World’s Youngest Professional Drummer
Julian Pavone, Guinness World Records’ Youngest Professional Drummer, has earned several endorsements, including one from Andy Graham, whose Slaperoo inventions won the California inventor/musician top honors two years in a row at the National Association of Music Merchants (NAMM) show.
NAMM is the largest music production convention worldwide; each year it lures nearly 100,000 to the Anaheim Convention Center, including 9-year-old Pavone, who at the age of 5 years, 10 months, 3 days was named World’s Youngest Professional Drummer, though he’d begun banging his way to greatness as an infant.
Pavone is a prodigy who has been featured on more than 300 television programs including “The Oprah Winfrey Show” twice and in more than 45,000 newspaper and magazine articles.

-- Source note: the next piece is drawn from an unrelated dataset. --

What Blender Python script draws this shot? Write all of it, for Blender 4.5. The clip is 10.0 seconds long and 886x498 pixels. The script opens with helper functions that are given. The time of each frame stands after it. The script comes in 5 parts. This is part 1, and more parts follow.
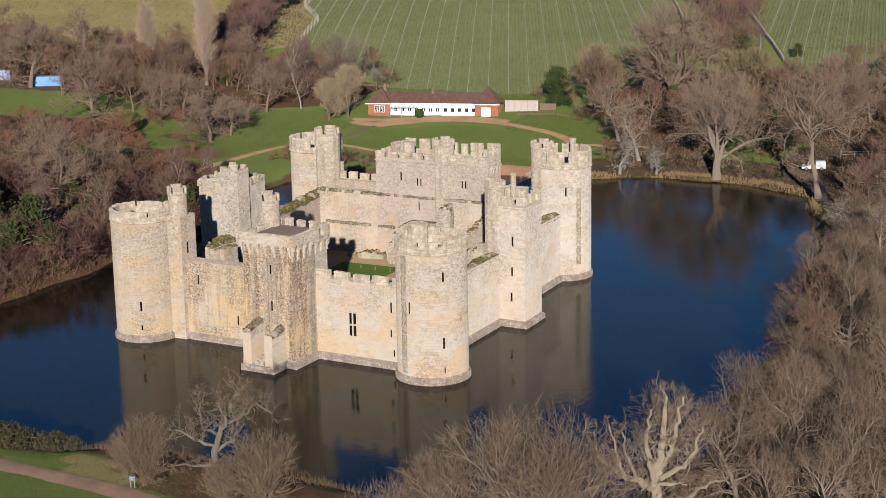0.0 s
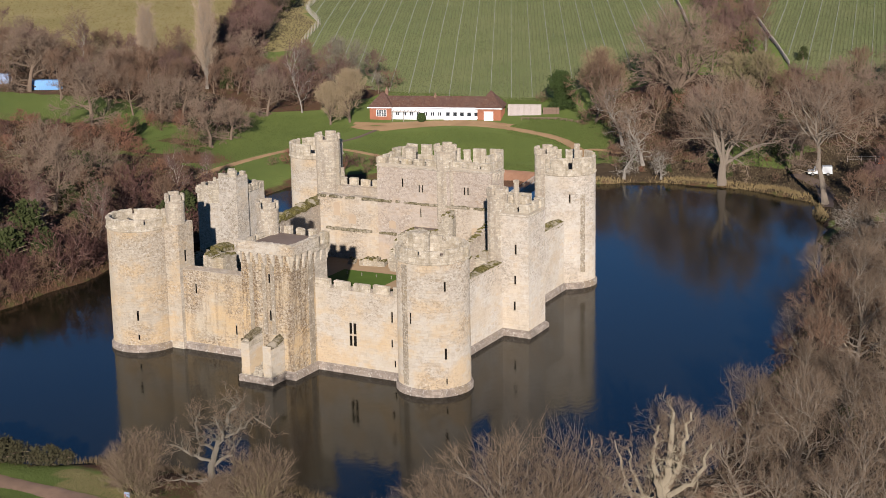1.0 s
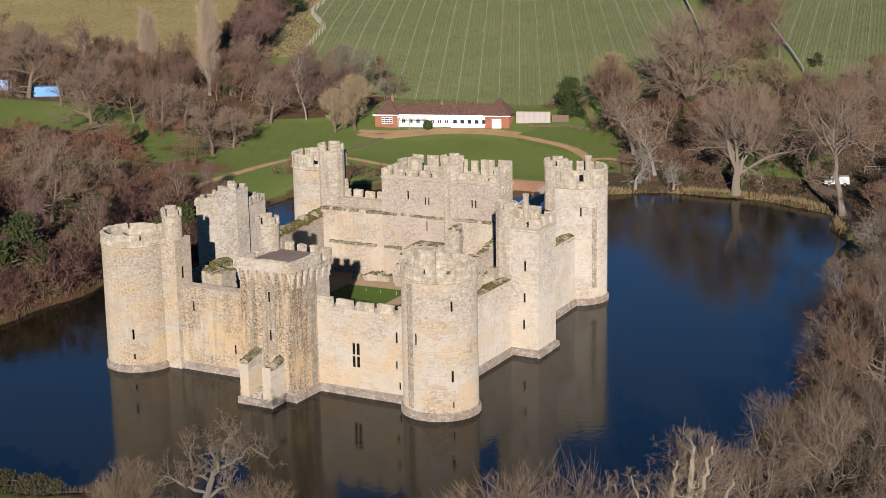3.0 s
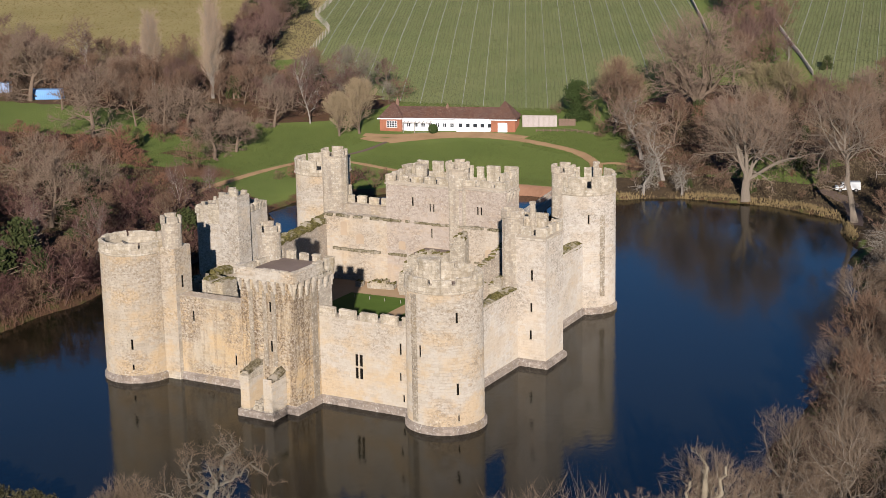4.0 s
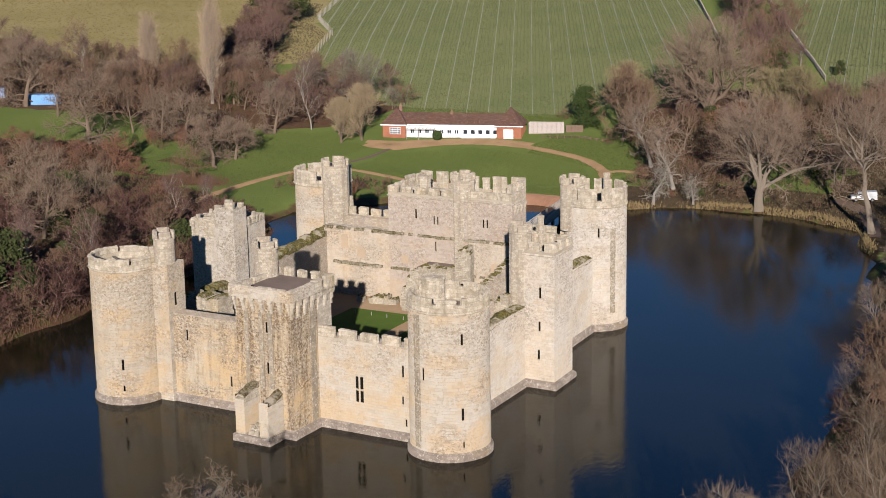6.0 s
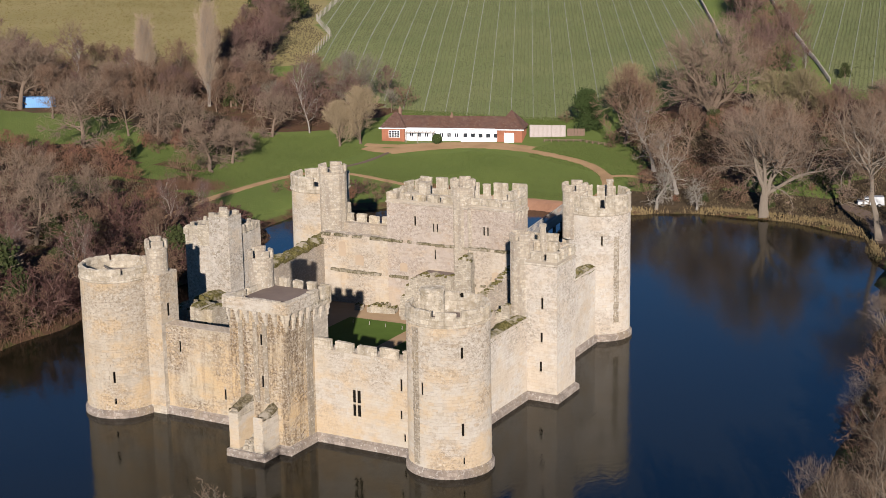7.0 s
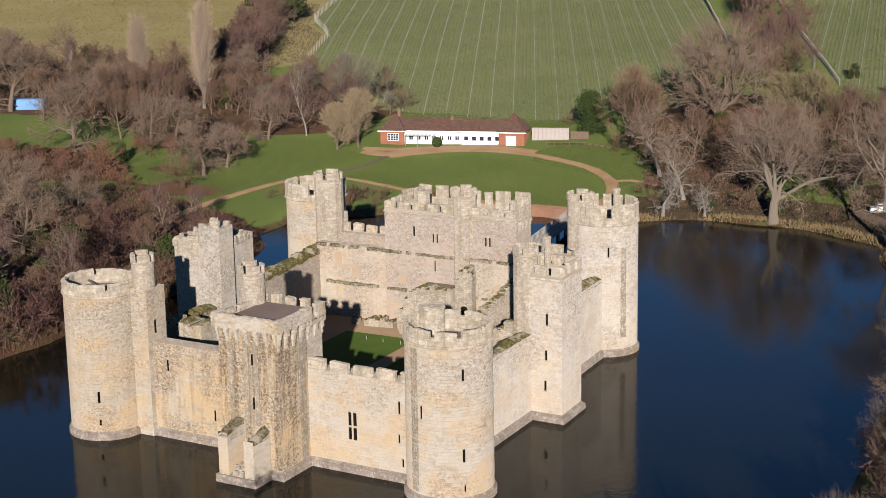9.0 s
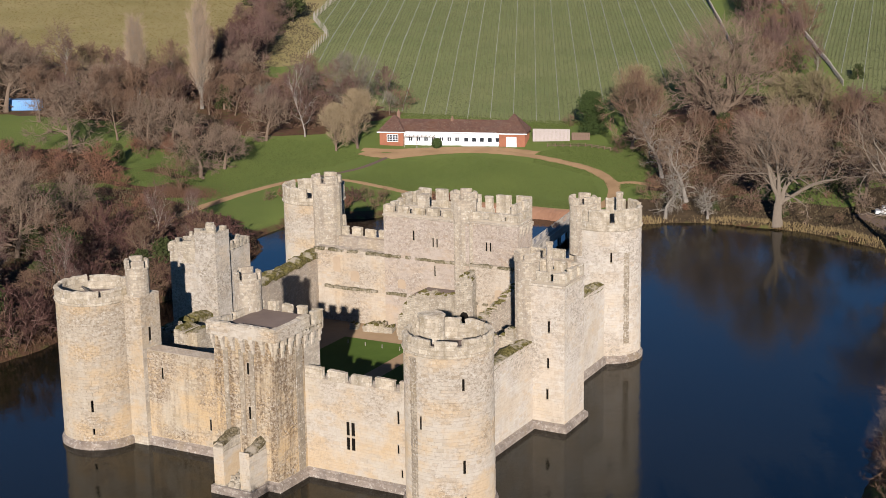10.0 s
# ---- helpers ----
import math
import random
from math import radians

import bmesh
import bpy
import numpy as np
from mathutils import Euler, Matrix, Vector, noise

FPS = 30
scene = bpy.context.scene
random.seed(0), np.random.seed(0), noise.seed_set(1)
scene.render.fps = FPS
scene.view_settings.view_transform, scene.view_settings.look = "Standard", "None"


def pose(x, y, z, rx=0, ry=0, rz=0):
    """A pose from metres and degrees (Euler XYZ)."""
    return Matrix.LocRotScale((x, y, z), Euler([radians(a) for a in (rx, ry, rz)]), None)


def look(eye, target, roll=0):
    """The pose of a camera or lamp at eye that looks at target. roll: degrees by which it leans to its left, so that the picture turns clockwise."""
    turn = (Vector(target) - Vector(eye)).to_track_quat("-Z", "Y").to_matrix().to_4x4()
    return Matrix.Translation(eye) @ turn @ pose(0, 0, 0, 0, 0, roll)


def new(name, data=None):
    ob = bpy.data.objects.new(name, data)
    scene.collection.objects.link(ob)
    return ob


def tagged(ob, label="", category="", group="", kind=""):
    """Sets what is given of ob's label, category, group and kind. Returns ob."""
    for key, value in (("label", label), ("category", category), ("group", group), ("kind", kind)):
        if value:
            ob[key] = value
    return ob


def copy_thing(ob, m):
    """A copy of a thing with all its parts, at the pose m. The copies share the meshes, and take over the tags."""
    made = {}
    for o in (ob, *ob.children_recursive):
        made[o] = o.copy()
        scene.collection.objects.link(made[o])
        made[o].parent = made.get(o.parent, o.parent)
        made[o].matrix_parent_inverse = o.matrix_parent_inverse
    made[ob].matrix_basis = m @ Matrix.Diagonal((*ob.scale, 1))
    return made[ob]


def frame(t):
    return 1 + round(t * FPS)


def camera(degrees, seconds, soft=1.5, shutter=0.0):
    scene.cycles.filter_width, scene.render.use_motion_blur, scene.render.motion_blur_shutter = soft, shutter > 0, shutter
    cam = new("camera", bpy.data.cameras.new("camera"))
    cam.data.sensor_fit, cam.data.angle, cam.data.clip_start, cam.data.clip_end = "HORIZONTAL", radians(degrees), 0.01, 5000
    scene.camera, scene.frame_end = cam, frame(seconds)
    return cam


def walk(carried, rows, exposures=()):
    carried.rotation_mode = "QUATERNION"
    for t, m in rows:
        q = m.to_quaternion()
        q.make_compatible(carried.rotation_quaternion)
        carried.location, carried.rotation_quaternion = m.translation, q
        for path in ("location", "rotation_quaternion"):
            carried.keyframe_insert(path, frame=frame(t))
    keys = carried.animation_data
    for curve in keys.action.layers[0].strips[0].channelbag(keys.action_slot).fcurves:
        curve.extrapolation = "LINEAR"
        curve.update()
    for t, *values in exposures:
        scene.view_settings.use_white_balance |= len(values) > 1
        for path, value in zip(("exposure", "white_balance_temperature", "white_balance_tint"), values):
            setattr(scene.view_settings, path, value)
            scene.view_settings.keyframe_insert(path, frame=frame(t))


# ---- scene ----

At NAMM earlier this year Graham was so impressed by Pavone that he gave the youngster a full endorsement for his two Slaperoo musical inventions, the S-100 and “The Noodle,” which won “Best in Show” at NAMM at their 2012 and 2013 debuts, respectively.
Graham’s S-100 and “The Noodle” drew a lot of attention at NAMM, including that of John Mahon, percussionist for Elton John, and India’s renowned percussionist Anandan Sivamani. At the expo, musicians lined up to his Slaperoo Percussion Booth to hammer out rhythms on these unusual instruments.
The S-100 looks like a tall metal rod, but it essentially contains a percussion section inside; the Noodle is its smaller relative, 26 inches long, made of aluminum, weighing less than a pound, and easy to tune. In essence, it’s a small stick that packs a big musical punch.
Graham finds inspiration in the most unlikely of places. For the S-100 he says he was inspired by a large shipping crate with a steel band around it.
“I banged on the strap and thought it could sound great with a pickup on it. The design came to me in a few minutes,” Graham said.
For anyone else that band was probably bound for the trash. For Graham, a new electric percussion instrument was born, followed by its pint-size counterpart some time later.